News » All News » Three-state Cooperation needed to ratchet down Wolf Issue
Three-state Cooperation needed to ratchet down Wolf Issue
January 17, 2011
The article to follow talks about wolf depredation recently of livestock, and the article does point out that such action is normally the result of a lone wolf, or perhaps two that have joined up after being dispersed from their pack. Ed Bangs(Head of wolf recovery for FWS), rightfully points out that wolves prefer to be in wooded and mountainous areas that are not human populated areas. In fact wolves go to great lengths to steer clear of humans.
It also has always concerned me that many depredations on livestock are blamed on wolves when they are actually committed by other predators, including bears, lions, and wild dogs. If a wolf is seen on a domestic animal carcass one has to remember that wolves are also scavengers, and if they happen across a kill, they would of course then feed . This is certainly not to say that wolves are never responsible for killing livestock.
While the article mentions that three states need to create a comprehensive wolf management plan in the northern Rockies, Montana has broken such tradition and is presently trying to remove wolves from the ESA in Montana at present. Efforts of wildlife advocacy groups are at the same time trying to reinforce ESA sanctions for wolves, and are urging members of the Senate and Congress to protect wolves from such bills as it would certainly create a widespread slaughter of this apex predator, and most certainly have a dramatic negative impact on their future survival in the wild. ~wolfwatcher~
Read the article…
It was inevitable that gray wolves would eventually turn up out here on the prairie, and this week we learned that they had, indeed.
Their calling card was a string of livestock depredations — a couple of yearling calves injured by three wolves southeast of Lewistown in Fergus County, and 27 sheep killed in Cascade County south of Ulm.

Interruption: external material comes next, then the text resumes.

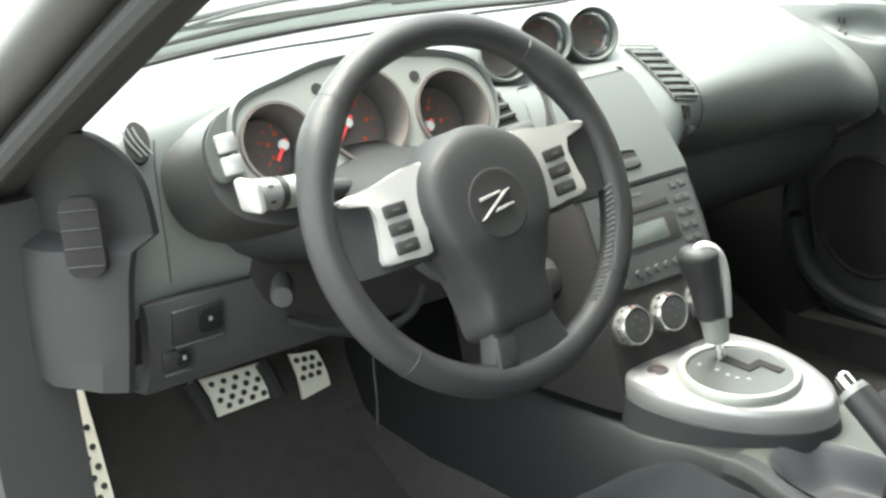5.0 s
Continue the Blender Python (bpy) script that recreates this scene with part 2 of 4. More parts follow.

Especially in the absence of legal hunting of them, wolves are spreading into previously unoccupied areas in search of food and, almost certainly, other wolves.

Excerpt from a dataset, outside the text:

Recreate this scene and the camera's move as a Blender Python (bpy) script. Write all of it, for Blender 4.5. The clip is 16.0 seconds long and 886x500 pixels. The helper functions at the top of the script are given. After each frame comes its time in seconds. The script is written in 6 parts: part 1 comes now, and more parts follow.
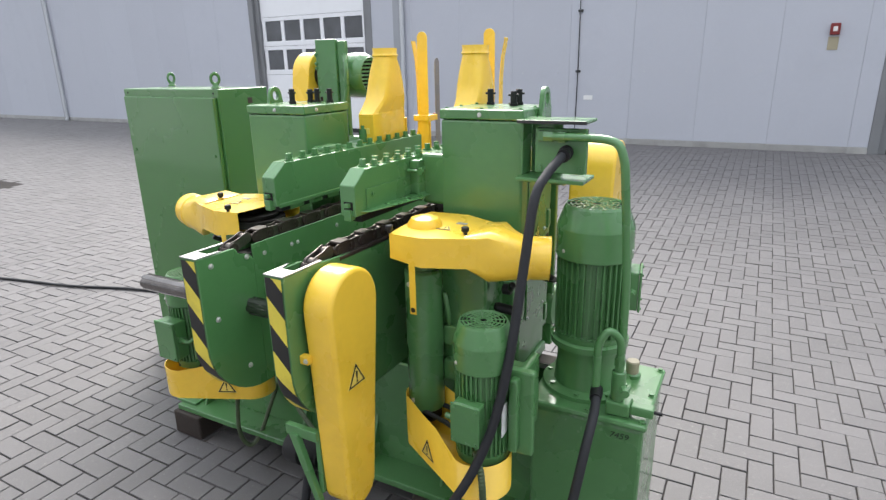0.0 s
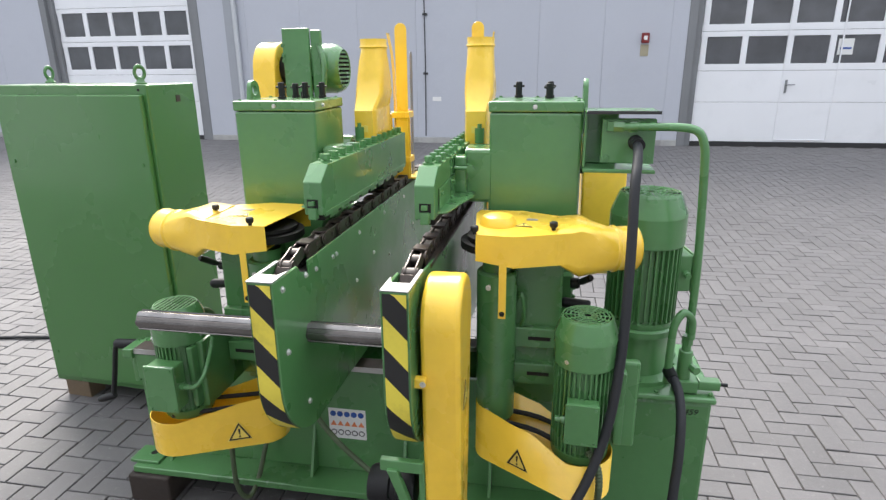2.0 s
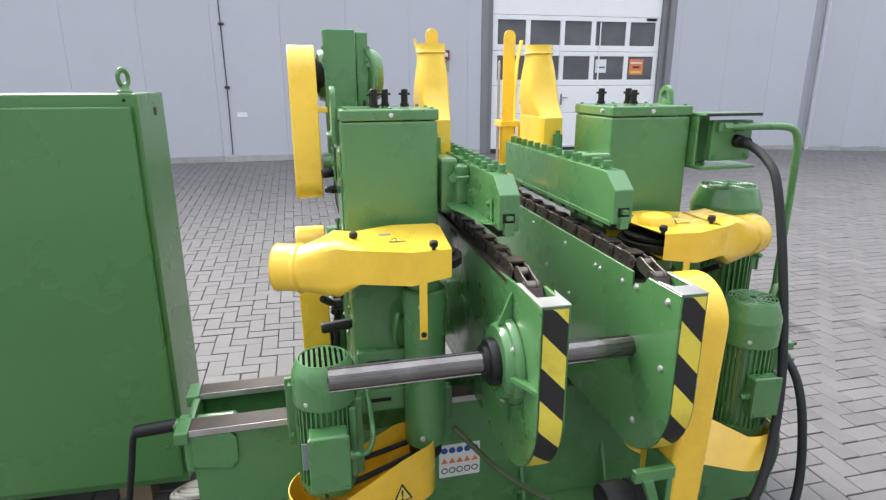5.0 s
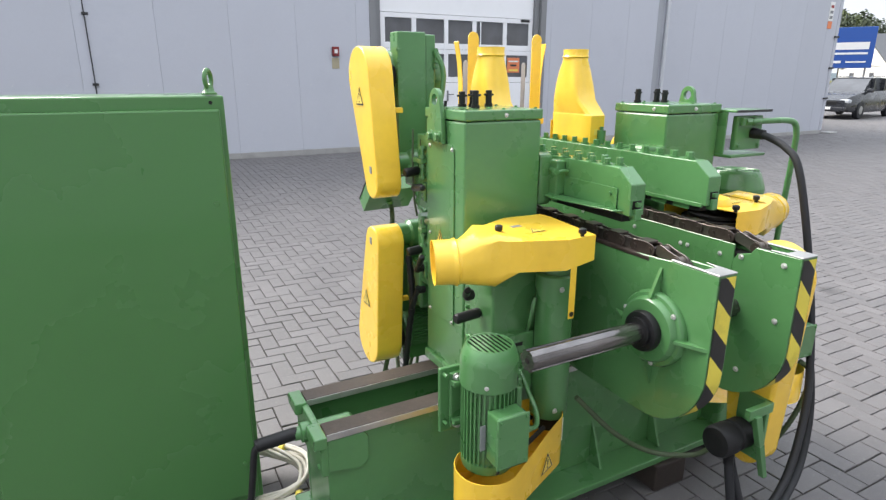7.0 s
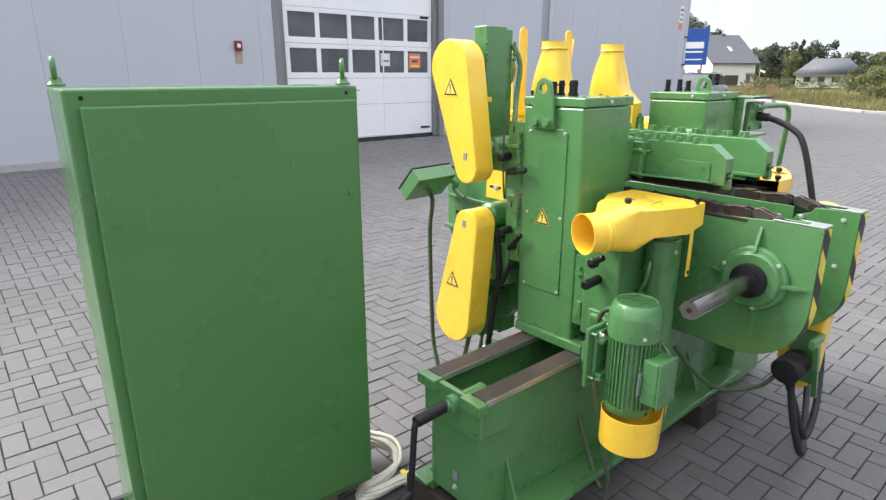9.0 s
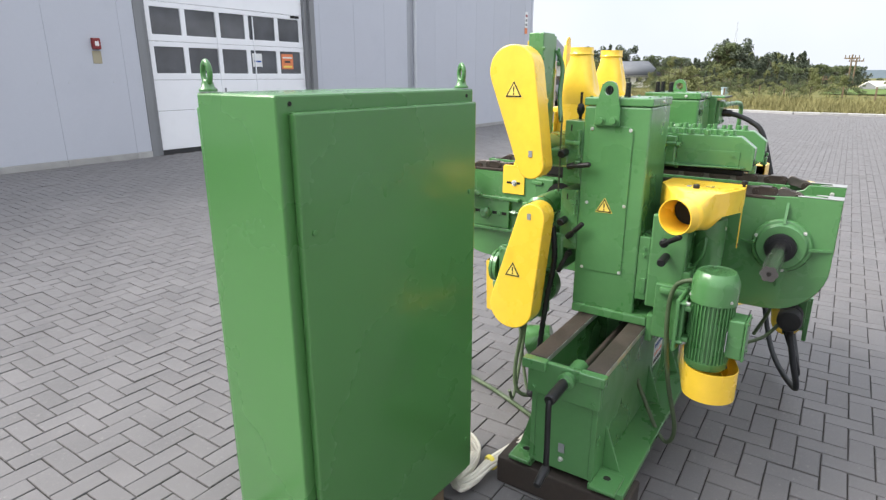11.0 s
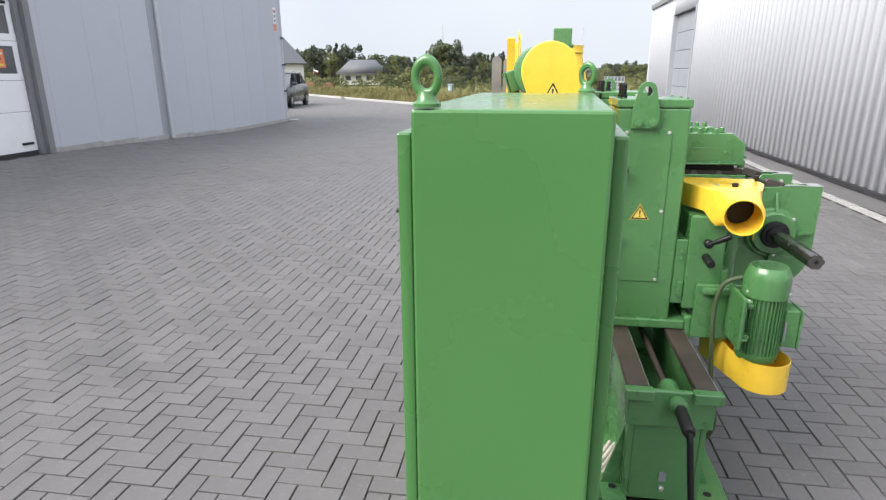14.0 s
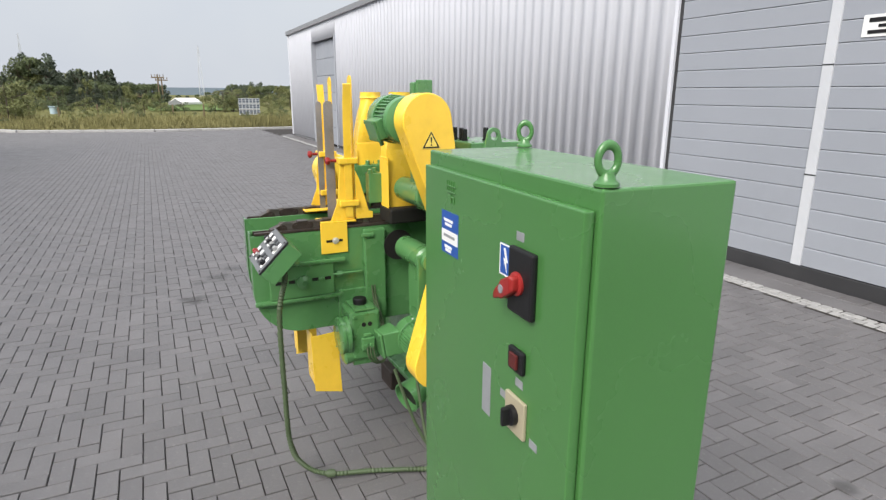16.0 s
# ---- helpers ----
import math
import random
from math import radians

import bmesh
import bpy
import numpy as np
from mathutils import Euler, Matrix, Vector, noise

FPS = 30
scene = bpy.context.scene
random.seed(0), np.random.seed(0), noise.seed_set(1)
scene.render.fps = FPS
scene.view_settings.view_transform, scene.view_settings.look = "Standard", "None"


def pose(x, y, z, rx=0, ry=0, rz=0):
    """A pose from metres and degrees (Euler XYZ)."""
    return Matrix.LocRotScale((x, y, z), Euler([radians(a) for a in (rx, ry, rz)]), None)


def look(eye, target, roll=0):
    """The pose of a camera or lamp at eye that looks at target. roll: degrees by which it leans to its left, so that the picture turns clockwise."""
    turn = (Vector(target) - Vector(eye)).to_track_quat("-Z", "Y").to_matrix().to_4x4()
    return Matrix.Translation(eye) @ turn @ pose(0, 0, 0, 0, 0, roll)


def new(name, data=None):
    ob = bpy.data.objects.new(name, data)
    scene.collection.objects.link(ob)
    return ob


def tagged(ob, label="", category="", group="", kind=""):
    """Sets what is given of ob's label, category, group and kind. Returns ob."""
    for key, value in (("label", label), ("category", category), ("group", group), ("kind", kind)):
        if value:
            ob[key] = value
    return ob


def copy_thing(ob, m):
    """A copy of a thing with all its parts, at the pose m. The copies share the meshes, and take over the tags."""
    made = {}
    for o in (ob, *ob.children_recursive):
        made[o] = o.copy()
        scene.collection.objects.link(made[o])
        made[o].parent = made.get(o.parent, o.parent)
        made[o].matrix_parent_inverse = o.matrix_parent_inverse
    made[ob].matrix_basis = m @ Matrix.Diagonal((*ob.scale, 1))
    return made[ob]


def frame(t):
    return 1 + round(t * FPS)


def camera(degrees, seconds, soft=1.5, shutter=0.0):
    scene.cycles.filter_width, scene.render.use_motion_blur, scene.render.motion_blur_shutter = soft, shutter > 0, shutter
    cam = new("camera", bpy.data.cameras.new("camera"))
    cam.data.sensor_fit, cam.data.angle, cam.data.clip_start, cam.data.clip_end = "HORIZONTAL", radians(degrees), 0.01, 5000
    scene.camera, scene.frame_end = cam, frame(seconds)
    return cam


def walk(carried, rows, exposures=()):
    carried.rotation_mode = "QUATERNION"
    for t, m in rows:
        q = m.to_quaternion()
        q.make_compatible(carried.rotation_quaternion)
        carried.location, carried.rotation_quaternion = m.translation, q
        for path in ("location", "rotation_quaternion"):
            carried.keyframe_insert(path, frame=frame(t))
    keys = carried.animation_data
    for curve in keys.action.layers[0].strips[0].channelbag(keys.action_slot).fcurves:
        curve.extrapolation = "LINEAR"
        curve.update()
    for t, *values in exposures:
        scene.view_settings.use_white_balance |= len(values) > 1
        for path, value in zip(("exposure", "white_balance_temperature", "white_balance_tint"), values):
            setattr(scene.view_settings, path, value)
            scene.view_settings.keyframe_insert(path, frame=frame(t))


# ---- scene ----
cam = camera(74.2, 16.0, 1.35)
PATH = [
    (0, (1.278, -1.092, 1.722), (0.375, 0.588, 1.121), -1.10),
    (0.5, (1.097, -1.104, 1.705), (0.315, 0.639, 1.111), -1.10),
    (1, (0.887, -1.128, 1.697), (0.256, 0.673, 1.100), -0.90),
    (1.5, (0.713, -1.206, 1.700), (0.219, 0.636, 1.099), -0.90),
    (2, (0.511, -1.238, 1.690), (0.173, 0.640, 1.093), -0.50),
    (2.5, (0.314, -1.209, 1.683), (0.084, 0.687, 1.092), -0.60),
    (3, (0.122, -1.205, 1.681), (0.012, 0.704, 1.093), -0.10),
    (3.5, (-0.084, -1.229, 1.702), (-0.071, 0.684, 1.119), -0.10),
    (4, (-0.266, -1.216, 1.686), (-0.122, 0.695, 1.110), 0.00),
    (4.2, (-0.344, -1.183, 1.680), (-0.145, 0.722, 1.106), -0.20),
    (6.3, (-1.213, -0.999, 1.652), (-0.428, 0.766, 1.130), 0.35),
    (6.5, (-1.273, -0.961, 1.672), (-0.466, 0.785, 1.129), 0.25),
    (7, (-1.506, -0.923, 1.682), (-0.606, 0.772, 1.117), 0.07),
    (7.5, (-1.728, -0.886, 1.677), (-0.732, 0.754, 1.112), 0.40),
    (8, (-1.922, -0.782, 1.657), (-0.855, 0.812, 1.088), -0.16),
    (8.5, (-2.087, -0.671, 1.663), (-0.939, 0.864, 1.093), 0.00),
    (9, (-2.306, -0.572, 1.662), (-1.058, 0.881, 1.087), 0.00),
    (9.2, (-2.395, -0.534, 1.673), (-1.108, 0.882, 1.091), -0.10),
    (11.5, (-3.059, 0.288, 1.671), (-1.407, 1.263, 1.105), 0.00),
    (12, (-3.063, 0.536, 1.670), (-1.360, 1.418, 1.104), -0.20),
    (12.5, (-3.090, 0.744, 1.654), (-1.327, 1.502, 1.088), -0.30),
    (13, (-3.122, 0.929, 1.666), (-1.295, 1.511, 1.097), -0.10),
    (13.5, (-3.041, 1.134, 1.678), (-1.177, 1.574, 1.101), 0.15),
    (14, (-3.010, 1.305, 1.683), (-1.117, 1.587, 1.104), -0.20),
    (14.5, (-3.013, 1.542, 1.735), (-1.097, 1.525, 1.161), 0.20),
    (15, (-2.976, 1.784, 1.747), (-1.080, 1.475, 1.192), 0.75),
    (15.5, (-2.893, 1.997, 1.795), (-1.058, 1.418, 1.248), -0.20),
    (16, (-2.839, 2.223, 1.791), (-1.106, 1.369, 1.275), 0.30),
]
walk(cam, [(t, look(eye, target, roll)) for t, eye, target, roll in PATH], [(0, 1.42), (3.5, 1.57), (7, 1.49), (9, 1.49), (11.5, 1.43), (13, 1.34), (14.5, 1.22), (15, 1.1), (16, 0.92)])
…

Montana is believed to be home to more than 400 of the critters, up from approximately zero a couple of decades ago.
Their reintroduction into the Yellowstone National Park ecosystem was controversial when it began, and it has continued to be controversial as their numbers increased and the packs fanned out across the Northern Rockies and, now, onto the adjacent plains.
The numbers were sufficient to the point that the U.S. Fish and Wildlife Service in May 2009 removed wolves from the endangered list, turning management of them over to the three states — Montana, Idaho and Wyoming.
Because the states had significantly different plans for managing the animals — including different standards and quotas for hunting them — a federal judge last summer restored their endangered species status, much to the chagrin of livestock operators in the region.
Wolf experts say the prairie depredations are likely to be the actions of individual or small groupings of wolves rather than by entire packs.
Lone wolves travel incredible distances, said Ed Bangs, head of wolf recovery for FWS, and they sometimes join up with other singles in the course of their travels.
“That’s probably what’s going on,” he said. “Wolf dispersal peaks right about now.”
The animals prefer forested, mountainous and relatively uninhabited areas and have never persisted in open areas of private land that’s intensively used for livestock, he said.
All the same, like the grizzly bears that have wandered as far from the mountains as Loma north of Great Falls, wolves now are among our “neighbors” in Missouri River Country.
By their nature, wolves inflame emotions and fears.
The Legislature has before it a resolution urging Congress to take wolves off the endangered list.
But it’s not that simple. What’s needed is for the three states (read it: Wyoming) to agree to adequate, cooperative management plans so wolves can be removed from the endangered list without involving the courts.
At that point, wolves can be managed like any other wildlife and the controversy can be ratcheted down.